[Dataset rows]
________

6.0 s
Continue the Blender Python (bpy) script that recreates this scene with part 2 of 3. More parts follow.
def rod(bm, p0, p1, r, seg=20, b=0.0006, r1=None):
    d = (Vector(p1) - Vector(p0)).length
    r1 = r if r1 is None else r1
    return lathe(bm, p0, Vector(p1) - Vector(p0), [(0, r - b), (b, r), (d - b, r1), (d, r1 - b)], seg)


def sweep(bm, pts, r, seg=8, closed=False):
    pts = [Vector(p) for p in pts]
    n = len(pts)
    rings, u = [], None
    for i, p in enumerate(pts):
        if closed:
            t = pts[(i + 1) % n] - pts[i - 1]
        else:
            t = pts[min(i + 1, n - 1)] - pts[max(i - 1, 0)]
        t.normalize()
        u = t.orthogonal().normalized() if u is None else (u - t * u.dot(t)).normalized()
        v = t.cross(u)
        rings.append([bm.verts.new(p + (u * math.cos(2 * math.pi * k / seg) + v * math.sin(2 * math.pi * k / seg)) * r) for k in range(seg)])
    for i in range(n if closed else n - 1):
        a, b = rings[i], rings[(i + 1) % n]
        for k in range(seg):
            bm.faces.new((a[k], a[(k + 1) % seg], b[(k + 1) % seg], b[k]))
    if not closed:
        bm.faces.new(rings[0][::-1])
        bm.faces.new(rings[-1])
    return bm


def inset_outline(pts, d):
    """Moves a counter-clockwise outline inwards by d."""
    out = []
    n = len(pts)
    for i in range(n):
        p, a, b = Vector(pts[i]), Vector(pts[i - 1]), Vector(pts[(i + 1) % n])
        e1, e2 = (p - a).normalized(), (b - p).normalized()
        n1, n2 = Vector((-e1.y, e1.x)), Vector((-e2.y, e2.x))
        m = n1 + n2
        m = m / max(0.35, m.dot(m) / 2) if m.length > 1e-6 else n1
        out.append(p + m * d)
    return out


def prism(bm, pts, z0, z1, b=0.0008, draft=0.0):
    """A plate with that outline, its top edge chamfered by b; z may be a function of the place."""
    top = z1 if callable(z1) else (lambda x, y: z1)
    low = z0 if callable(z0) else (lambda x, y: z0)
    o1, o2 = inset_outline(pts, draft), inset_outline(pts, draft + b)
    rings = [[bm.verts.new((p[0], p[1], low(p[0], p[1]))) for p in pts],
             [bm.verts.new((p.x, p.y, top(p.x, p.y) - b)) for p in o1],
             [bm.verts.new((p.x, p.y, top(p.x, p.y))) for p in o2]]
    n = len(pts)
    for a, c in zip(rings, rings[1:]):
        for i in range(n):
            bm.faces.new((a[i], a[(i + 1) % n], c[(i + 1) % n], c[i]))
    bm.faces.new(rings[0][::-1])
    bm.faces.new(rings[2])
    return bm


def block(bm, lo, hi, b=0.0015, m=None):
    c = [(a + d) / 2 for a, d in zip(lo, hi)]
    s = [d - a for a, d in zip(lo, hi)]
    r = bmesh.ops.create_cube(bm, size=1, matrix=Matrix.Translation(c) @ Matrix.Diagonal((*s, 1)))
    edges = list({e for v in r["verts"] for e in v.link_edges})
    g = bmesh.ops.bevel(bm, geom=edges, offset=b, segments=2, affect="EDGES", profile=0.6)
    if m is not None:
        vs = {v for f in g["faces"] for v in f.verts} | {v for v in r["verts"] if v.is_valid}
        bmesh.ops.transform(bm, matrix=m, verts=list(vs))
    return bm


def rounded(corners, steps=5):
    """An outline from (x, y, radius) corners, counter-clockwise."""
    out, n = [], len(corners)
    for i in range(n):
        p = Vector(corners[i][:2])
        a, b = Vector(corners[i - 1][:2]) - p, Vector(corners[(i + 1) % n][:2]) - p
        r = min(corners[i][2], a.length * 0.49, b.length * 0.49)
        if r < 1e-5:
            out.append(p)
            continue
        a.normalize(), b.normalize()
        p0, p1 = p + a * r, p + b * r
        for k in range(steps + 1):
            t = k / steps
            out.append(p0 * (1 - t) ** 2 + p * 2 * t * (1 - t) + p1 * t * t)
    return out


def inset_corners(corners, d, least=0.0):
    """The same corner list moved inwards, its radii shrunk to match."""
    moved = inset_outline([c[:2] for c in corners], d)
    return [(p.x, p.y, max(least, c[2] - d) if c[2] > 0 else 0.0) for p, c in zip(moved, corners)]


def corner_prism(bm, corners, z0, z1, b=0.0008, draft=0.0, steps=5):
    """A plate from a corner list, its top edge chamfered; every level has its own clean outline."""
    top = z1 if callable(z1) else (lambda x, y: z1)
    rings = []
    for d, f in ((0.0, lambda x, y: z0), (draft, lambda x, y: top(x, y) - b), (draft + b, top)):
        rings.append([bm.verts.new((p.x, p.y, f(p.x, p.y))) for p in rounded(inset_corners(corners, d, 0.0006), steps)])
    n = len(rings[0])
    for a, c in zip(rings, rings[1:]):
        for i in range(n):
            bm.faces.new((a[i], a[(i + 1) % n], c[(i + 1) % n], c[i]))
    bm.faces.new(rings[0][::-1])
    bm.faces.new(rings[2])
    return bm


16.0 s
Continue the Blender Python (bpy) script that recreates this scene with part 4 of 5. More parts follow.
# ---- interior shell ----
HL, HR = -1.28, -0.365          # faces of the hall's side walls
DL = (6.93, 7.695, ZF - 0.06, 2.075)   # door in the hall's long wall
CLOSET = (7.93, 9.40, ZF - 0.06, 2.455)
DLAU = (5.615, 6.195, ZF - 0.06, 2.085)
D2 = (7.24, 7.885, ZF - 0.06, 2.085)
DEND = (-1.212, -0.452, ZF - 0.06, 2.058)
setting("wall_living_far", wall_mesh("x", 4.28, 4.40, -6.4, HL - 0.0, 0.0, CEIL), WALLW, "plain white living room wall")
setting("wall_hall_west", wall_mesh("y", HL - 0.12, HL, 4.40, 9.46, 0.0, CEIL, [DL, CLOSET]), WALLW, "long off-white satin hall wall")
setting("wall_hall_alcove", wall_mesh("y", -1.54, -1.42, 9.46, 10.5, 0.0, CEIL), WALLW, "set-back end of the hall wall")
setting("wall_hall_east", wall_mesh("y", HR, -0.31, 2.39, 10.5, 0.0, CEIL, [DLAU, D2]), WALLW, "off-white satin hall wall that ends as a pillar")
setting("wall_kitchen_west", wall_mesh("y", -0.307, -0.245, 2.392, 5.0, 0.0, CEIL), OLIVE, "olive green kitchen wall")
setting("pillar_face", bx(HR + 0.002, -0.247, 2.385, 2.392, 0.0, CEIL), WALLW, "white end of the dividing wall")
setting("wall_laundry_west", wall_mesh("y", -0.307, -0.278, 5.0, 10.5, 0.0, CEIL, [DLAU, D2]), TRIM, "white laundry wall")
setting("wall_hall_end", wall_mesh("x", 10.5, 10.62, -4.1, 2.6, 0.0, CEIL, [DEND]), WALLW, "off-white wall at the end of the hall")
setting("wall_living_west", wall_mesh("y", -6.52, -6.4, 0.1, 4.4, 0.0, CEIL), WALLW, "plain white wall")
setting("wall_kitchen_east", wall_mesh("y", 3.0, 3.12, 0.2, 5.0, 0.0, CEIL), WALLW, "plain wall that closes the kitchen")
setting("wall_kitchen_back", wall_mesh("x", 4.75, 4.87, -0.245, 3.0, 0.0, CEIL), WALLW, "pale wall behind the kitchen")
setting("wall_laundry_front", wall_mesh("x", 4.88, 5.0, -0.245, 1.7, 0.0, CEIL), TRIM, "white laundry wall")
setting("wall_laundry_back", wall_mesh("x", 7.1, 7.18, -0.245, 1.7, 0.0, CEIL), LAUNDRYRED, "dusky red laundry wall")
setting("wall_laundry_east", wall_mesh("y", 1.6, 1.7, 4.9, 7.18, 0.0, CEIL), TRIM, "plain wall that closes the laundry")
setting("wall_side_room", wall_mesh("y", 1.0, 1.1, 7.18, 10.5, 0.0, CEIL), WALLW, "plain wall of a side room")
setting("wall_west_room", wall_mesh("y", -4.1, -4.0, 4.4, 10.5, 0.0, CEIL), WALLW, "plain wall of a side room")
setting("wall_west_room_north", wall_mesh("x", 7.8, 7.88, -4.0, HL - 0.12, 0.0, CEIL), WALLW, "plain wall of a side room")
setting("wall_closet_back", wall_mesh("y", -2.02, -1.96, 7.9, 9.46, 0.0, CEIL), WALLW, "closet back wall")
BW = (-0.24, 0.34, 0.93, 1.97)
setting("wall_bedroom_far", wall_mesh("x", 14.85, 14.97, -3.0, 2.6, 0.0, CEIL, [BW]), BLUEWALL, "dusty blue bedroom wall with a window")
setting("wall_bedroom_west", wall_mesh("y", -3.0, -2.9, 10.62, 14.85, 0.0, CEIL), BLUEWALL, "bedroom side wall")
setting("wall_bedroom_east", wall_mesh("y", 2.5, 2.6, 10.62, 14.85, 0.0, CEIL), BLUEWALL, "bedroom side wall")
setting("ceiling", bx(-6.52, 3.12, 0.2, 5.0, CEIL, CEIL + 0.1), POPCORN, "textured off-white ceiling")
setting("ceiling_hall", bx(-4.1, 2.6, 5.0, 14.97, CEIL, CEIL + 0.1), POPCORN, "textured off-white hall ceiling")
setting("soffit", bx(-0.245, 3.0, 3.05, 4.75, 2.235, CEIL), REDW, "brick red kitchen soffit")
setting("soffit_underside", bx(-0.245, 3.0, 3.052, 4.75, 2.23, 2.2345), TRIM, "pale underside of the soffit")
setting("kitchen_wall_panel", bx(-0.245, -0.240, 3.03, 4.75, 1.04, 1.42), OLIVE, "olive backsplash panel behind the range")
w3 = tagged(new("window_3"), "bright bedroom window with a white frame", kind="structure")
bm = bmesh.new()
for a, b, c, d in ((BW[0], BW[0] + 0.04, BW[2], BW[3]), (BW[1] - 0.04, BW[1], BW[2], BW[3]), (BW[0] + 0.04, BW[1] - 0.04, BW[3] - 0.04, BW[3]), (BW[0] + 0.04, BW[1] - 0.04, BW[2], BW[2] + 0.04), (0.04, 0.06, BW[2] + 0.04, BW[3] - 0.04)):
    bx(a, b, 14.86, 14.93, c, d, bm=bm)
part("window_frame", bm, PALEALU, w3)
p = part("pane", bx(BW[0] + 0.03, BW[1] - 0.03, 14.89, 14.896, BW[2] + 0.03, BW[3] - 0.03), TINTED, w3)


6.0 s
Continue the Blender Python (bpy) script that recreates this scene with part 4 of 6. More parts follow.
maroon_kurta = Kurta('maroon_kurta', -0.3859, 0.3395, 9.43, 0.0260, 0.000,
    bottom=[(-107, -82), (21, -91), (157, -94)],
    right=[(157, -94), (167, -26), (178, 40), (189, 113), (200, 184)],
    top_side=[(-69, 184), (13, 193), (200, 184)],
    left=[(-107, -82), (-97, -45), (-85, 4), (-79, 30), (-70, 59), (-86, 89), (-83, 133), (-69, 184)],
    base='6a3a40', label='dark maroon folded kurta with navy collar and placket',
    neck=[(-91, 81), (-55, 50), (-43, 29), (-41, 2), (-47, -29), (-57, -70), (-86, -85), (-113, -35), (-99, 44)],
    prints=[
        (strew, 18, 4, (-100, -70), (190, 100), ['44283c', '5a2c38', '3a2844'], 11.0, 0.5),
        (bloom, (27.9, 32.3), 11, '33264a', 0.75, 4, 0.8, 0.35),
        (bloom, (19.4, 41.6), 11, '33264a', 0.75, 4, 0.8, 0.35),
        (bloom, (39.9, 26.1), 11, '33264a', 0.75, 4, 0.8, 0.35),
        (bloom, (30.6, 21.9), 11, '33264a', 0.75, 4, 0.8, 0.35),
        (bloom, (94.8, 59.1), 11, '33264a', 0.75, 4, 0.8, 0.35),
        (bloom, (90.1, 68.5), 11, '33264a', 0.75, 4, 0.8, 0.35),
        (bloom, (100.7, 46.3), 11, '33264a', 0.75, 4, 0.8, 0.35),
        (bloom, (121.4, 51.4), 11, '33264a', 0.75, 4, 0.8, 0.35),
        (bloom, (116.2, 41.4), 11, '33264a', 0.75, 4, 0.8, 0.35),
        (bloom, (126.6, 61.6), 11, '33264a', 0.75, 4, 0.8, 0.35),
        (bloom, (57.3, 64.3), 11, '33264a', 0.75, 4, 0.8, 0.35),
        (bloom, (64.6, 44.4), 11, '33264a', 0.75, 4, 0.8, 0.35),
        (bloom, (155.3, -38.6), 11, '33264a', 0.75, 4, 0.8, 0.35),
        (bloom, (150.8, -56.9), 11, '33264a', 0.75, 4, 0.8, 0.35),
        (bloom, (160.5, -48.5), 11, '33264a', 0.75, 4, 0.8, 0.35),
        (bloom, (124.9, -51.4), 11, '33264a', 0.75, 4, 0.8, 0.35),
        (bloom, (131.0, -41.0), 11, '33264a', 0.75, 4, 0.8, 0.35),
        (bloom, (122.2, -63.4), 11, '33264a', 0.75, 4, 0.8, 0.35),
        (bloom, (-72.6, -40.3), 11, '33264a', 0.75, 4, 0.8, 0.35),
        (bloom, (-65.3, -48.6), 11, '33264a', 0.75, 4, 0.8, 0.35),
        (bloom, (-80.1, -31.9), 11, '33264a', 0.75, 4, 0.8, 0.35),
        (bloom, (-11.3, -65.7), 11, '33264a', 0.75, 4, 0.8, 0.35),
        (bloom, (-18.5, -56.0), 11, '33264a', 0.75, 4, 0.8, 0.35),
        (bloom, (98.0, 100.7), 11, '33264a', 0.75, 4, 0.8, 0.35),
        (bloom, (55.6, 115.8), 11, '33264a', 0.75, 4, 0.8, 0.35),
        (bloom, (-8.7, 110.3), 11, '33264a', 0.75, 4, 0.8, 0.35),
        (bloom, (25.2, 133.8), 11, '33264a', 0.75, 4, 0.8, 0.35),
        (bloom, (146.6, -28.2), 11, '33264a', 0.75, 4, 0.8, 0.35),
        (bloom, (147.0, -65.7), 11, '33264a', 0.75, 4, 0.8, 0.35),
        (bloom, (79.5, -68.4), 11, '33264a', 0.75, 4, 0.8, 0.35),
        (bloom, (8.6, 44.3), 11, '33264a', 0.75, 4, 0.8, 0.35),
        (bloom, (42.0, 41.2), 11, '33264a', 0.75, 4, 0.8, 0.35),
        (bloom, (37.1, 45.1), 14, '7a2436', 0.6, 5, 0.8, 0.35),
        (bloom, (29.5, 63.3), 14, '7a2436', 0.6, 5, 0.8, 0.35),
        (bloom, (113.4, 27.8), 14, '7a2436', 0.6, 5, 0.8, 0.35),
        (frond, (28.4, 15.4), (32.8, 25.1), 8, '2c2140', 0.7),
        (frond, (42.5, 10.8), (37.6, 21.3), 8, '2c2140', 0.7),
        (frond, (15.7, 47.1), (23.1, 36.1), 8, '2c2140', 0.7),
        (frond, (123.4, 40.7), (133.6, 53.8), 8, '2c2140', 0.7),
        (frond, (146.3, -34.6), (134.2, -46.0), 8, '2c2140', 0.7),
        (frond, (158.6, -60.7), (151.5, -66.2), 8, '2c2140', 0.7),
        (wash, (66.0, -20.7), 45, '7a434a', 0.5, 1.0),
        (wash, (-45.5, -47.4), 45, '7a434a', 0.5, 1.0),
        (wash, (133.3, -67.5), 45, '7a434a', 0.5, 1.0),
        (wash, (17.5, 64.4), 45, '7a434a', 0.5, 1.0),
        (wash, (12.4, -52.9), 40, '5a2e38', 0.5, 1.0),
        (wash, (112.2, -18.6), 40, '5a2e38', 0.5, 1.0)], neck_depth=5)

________

[Exercise brief] Go through the listing above and list every line that has the word "with".

[Answer to this problem]
Continue the Blender Python (bpy) script that recreates this scene with part 2 of 3. More parts follow.
    """A plate with that outline, its top edge chamfered by b; z may be a function of the place."""
Continue the Blender Python (bpy) script that recreates this scene with part 4 of 5. More parts follow.
setting("wall_bedroom_far", wall_mesh("x", 14.85, 14.97, -3.0, 2.6, 0.0, CEIL, [BW]), BLUEWALL, "dusty blue bedroom wall with a window")
w3 = tagged(new("window_3"), "bright bedroom window with a white frame", kind="structure")
Continue the Blender Python (bpy) script that recreates this scene with part 4 of 6. More parts follow.
    base='6a3a40', label='dark maroon folded kurta with navy collar and placket',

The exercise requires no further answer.